Note: Due to a lack of support AFFHO closed down this site in 2010. Unlike their English counterparts, AFFHO and its member societies failed to see the potential that such a concept has for family historians.

Australasian Strays Register

A strays' register is a listing of people and events that seem to be out of place. Often our research comes to a sudden halt because our ancestor just seems to appear out of nowhere and no matter where we look we cannot find their origins. Often a strays’ register will help. Our English cousins, the Federation of Family History Societies (FFHS) have maintained such registers for many years and a huge database has been developed. Of course to be of much use such a database has to be large otherwise the chances of helping anyone are very remote indeed!

Usually strays are picked up and submitted by researchers trawling through material and finding a person that is not where they were expected to be. In my own family there is a typical example picked up by someone unknown to me and registered in the English list. My great grandfather, Franck Jaunay lived in Reims France until he emigrated to Australia in 1894. He and his younger brother, Jules, as young men are to be found in the 1871 census in Liverpool visiting a family then unknown to me. This in turn led to locating a lost aunt who also was found living in the same place.

Many people confuse a stray with a lost ancestor. In fact the strays you are likely to locate will have nothing to do with your own family. You will come across them while undertaking all sorts of research. They are in effect people found away from where you would expect them to be. For example you may be trawling though a newspaper’s death columns when you come across a tourist from some remote place who has died in the area through some sort of misadventure. This is a very obvious example of a stray but the reference you may find may be by no means as dramatic and may simply refer to the person mentioned in the event as, of somewhere else!

In registering these strays which have nothing to do with you, you are in fact contributing to the wider knowledge of family history. You are giving something back in return for all the help you have received by unknown indexers and researchers who have provided the data you have accessed. Strays are not your lost ancestors—they are records of someone not in their usual or expected place—someone else’s lost ancestors!

Of course you could say that almost everyone living in the region of Australasia is a stray as most of us have ancestors who emigrated to Australia and New Zealand. However, by definition only the original settlers could be deemed strays in that they would have left records indicating that their origins were elsewhere. Taking my own example, I can hardly be deemed a stray as I have lived, married and worked in the same small area of South Australia. However, my sister-in-law is clearly a stray in that she was born in South Australia, but married and lives in the United States. Ideally she could be recorded on an American strays listing and an Australian one too.

In giving my sister-in-law as an example raises the issue of privacy as determined by the new Australian Privacy Act. Technically she would be precluded from the listing without her consent as the Australian Privacy Act and AFFHO’s own code of practice prevents the listing of living people without their expressed consent. Therefore the only person who should list my sister-in-law would be herself!

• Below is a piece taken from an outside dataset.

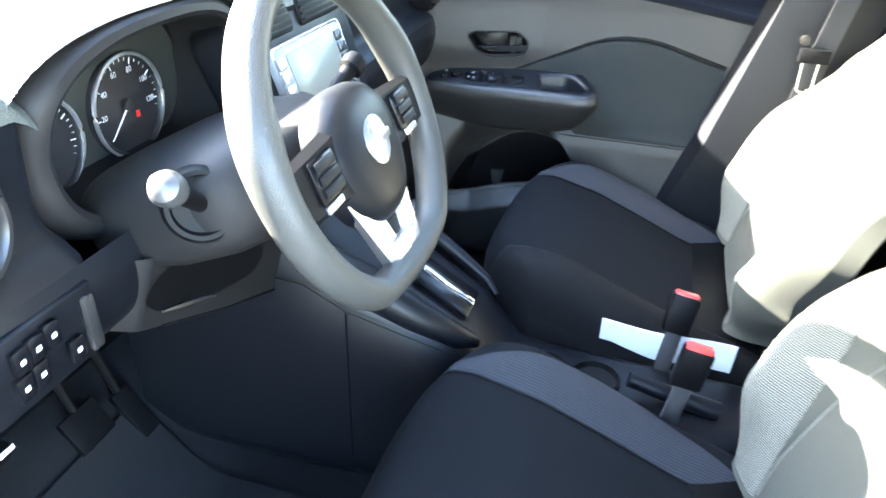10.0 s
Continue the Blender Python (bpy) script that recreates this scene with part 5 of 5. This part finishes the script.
M_SHIELD = material("shield_plastic", (0.0085, 0.0088, 0.0098), 0.45, vary=0.1, grain=200, bump=0.2, bump_size=1000, spec=0.22)
M_STITCH = material("pale_thread", (0.060, 0.062, 0.066), 0.8, vary=0.4, grain=900)
M_STITCH2 = material("grey_thread", (0.20, 0.195, 0.16), 0.8, vary=0.3, grain=900)
M_STEELD = material("dark_steel", (0.06, 0.06, 0.062), 0.4, metal=0.6, vary=0.2)
M_GLINT = material("rail_glint_steel", (0.5, 0.5, 0.52), 0.35, metal=0.9, vary=0.1)
# black seat cloth again, with the sun on the backrests put into its colour
M_BACK_SUN = material("sunlit_backrest_cloth", (0.039, 0.0405, 0.031), 0.9, vary=0.14, grain=500, bump=0.5, bump_size=1300)
front_seat(0.405, -1, "driver's seat in black cloth with grey stripes, backrest coloured as in sun", 0.038)
front_seat(2 * MID - 0.405, 1, "front passenger seat in black cloth with grey stripes, backrest coloured as in sun", 0.035)


def buckle(x, y, z, lean):
    b = thing("seat_belt_buckle", (x, y, z - 0.14), "black belt buckle with a red release button", "seat belt buckle", "belt buckles", local=True)
    b.matrix_world = pose(x, y, z, lean, 8, 0)
    part("housing", box(-0.024, -0.013, -0.075, 0.024, 0.013, -0.002, 0.006), M_DARK, b, "black plastic housing")
    part("release_button", box(-0.020, -0.009, -0.012, 0.020, 0.011, 0.002, 0.003), M_RED, b, "red release button")
    part("stem", box(-0.014, -0.005, -0.17, 0.014, 0.005, -0.07, 0.003), M_BELT, b)


buckle(0.0, 0.694, 0.744, 0)
buckle(-0.014, 0.884, 0.718, -14)


# ---- far post, belt, back seat ----
def far_belt():
    belt = thing("seat_belt", (0.19, 1.40, 0.60), "black seat belt with steel tongue on the far post", "seat belt")
    path = [(0.255, 1.405, 1.42), (0.215, 1.400, 1.15), (0.180, 1.392, 0.98), (0.145, 1.390, 0.75), (0.13, 1.40, 0.55)]
    rings = []
    for p in path:
        rings.append([(p[0] - 0.023, p[1] - 0.003, p[2]), (p[0] + 0.023, p[1] + 0.003, p[2]), (p[0] + 0.023, p[1] + 0.005, p[2]), (p[0] - 0.023, p[1] - 0.001, p[2])])
    part("webbing", loft(rings), M_BELT, belt, "black webbing")
    tongue = part("tongue", tube([(x + 0.170, 1.380, z + 0.985) for x, z in rounded([(-0.013, -0.034), (0.013, -0.034), (0.016, 0.028), (-0.016, 0.028)], 0.005, 3)], 0.0035, 6, closed=True), M_CHROME, belt, "bright steel tongue")
    part("tongue_grip", box(0.145, 1.374, 1.010, 0.205, 1.388, 1.040, 0.004), M_DARK, belt)
    part("belt_stop", disc((0.150, 1.384, 1.055), (0, -1, 0), [(0.010, -0.004), (0.010, 0.004), (0.001, 0.005)], 16), M_HANDLE, belt)


far_belt()


def far_post():
    rings = []
    for z in steps(0.50, 1.54, 24):
        x = 0.145 + 0.27 * (z - 0.90)
        hw = line([(0.5, 0.165), (0.8, 0.135), (1.1, 0.130), (1.54, 0.150)], z)
        rings.append([(x - hw + 0.02, 1.515, z), (x - hw, 1.47, z), (x - hw + 0.025, 1.432, z), (x, 1.418, z), (x + hw - 0.03, 1.425, z), (x + hw, 1.47, z), (x + hw, 1.515, z)])
    part("far_post_trim", loft(rings), M_SOFT, CAR, "dark grey trim of the far post")


far_post()


def back_seat():
    seat = thing("rear_bench", (1.1, MID, 0.29), "dark cloth rear bench", "car seat")
    rings = []
    for y in steps(0.14, 1.42, 20):
        e = abs((y - MID) / 0.64)
        d = 0.03 * e ** 6
        rings.append([(0.78, y, 0.32), (0.76 + d, y, 0.58), (0.82, y, 0.63 - d), (1.10, y, 0.60), (1.22, y, 0.58), (1.22, y, 0.32)])
    part("bench_cushion", loft(rings), M_CLOTH, seat, "black cloth bench cushion")
    rings = []
    for y in steps(0.14, 1.42, 20):
        e = abs((y - MID) / 0.64)
        d = 0.04 * e ** 6
        rings.append([(1.14, y, 0.58), (1.20 + d, y, 0.80), (1.30 + d, y, 1.14 - d), (1.36, y, 1.18 - d), (1.42, y, 1.14 - d), (1.34, y, 0.58)])
    part("bench_back", loft(rings), M_CLOTH, seat, "black cloth bench back")


back_seat()


def pedals():
    for name, y, x, z, w in (("brake_pedal", 0.47, -0.97, 0.50, 0.040), ("accelerator_pedal", 0.58, -0.98, 0.45, 0.022)):
        p = thing(name, (x - 0.05, y, 0.40), "black pedal in the dark footwell", "pedal")
        part("pad", moved(box(-0.006, -w, -0.035 if "brake" in name else -0.07, 0.008, w, 0.035, 0.004), pose(x, y, z, 0, -35, 0)), M_DARK, p)
        part("arm", tube([(x - 0.01, y, z), (x - 0.05, y, z + 0.12), (x - 0.09, y, z + 0.34)], 0.008, 8), M_DARK, p)


pedals()


def sun_visor():
    v = thing("sun_visor", (-0.20, 0.36, 1.50), "lowered dark grey sun visor above the driver", "sun visor")
    out = rounded([(0.19, 1.335), (0.600, 1.318), (0.605, 1.49), (0.18, 1.49)], 0.045, 6)
    bm = prism(out, -0.008, 0.008, "x", 0.005, 3)
    for w in bm.verts:
        w.co.x += -0.205 - 0.12 * (w.co.z - 1.50)
    part("visor_pad", bm, M_LINER, v)
    part("visor_rod", tube([(-0.205, 0.18, 1.492), (-0.205, 0.64, 1.492)], 0.006, 8), M_DARK, v)
    part("visor_arm", tube([(-0.205, 0.16, 1.492), (-0.20, 0.14, 1.53)], 0.007, 8), M_DARK, v)


sun_visor()


def inner_mirror():
    # out of view; set off centre and tilted to throw shade on the passenger seat
    m = thing("rear_view_mirror", (-0.36, MID, 1.40), "unseen black rear-view mirror, tilted to shade the passenger seat", "mirror")
    rings = []
    for x, k in ((-0.385, 0.6), (-0.375, 0.95), (-0.36, 1.0), (-0.352, 0.94)):
        rings.append([(x + 0.04 * (0.12 * k * a), MID + 0.09 + 0.130 * k * a, 1.405 - 0.045 * k * a + 0.034 * k * b) for a, b in superellipse(32, 3)])
    part("mirror_housing", loft(rings), M_DARK, m)
    part("mirror_stem", tube([(-0.38, MID, 1.41), (-0.42, MID, 1.455), (-0.40, MID, 1.478)], 0.010, 8), M_DARK, m)


inner_mirror()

Because of these provisions the Australasian Strays Register has a cut off time for most submissions. To observe these legislative requirements the Register does not accept entries for living people unless they are the submitter. This means that births and baptism after 1910, confirmations after 1920, and all other events after 1930 will not be accepted unless the submitter’s name matches the stray’s name. All deaths are, of course, accepted!

A site has been created at AFFHO’s web address to allow online submissions. Go to the site and on the right you will see a button marked ‘Strays’. [Button removed and listing now closed.] Unfortunately because it is not possible to determine that the submitter is genuinely giving consent for material about a living person, the cut-off dates outlined previous apply to all submissions. Living persons wanting to submit their own record for posterity must do so in writing but you can use the form on the AFFHO web site. The web site will eventually list all the names of people in the register.

At this time the list is small. We hope that all member family history societies will get behind the project and make it work. How can your society help? The easiest way is topromote the concept to all your colleagues. Perhaps you already have a stray? Why not go online now and complete the form. To be an effective researcher prepared to assist this project I suggest you rule up an exercise book to be your Strays Log. Every time you come across a stray in your research, record it and when you have a small collection submit them as your personal contribution to the family history community.

When you make a submission to the register the material will be entered into the database and the online index will be updated periodically. However, this is only part of the task and the register will also operate a clearing-house if the stray’s record indicates that another register (such as the one in England) needs to be informed.

For example, Mary Jane Feige formerly Cawley nee Puttick born 21 Mar 1833 West Cowes on the Isle of Wight, who died at Glenelg North SA on 24 Jul 1911 arrived in South Australia in 1906 to be with her daughter. Rightfully, her death record should be entered in the FFHS Strays Register as she spent all her life in England.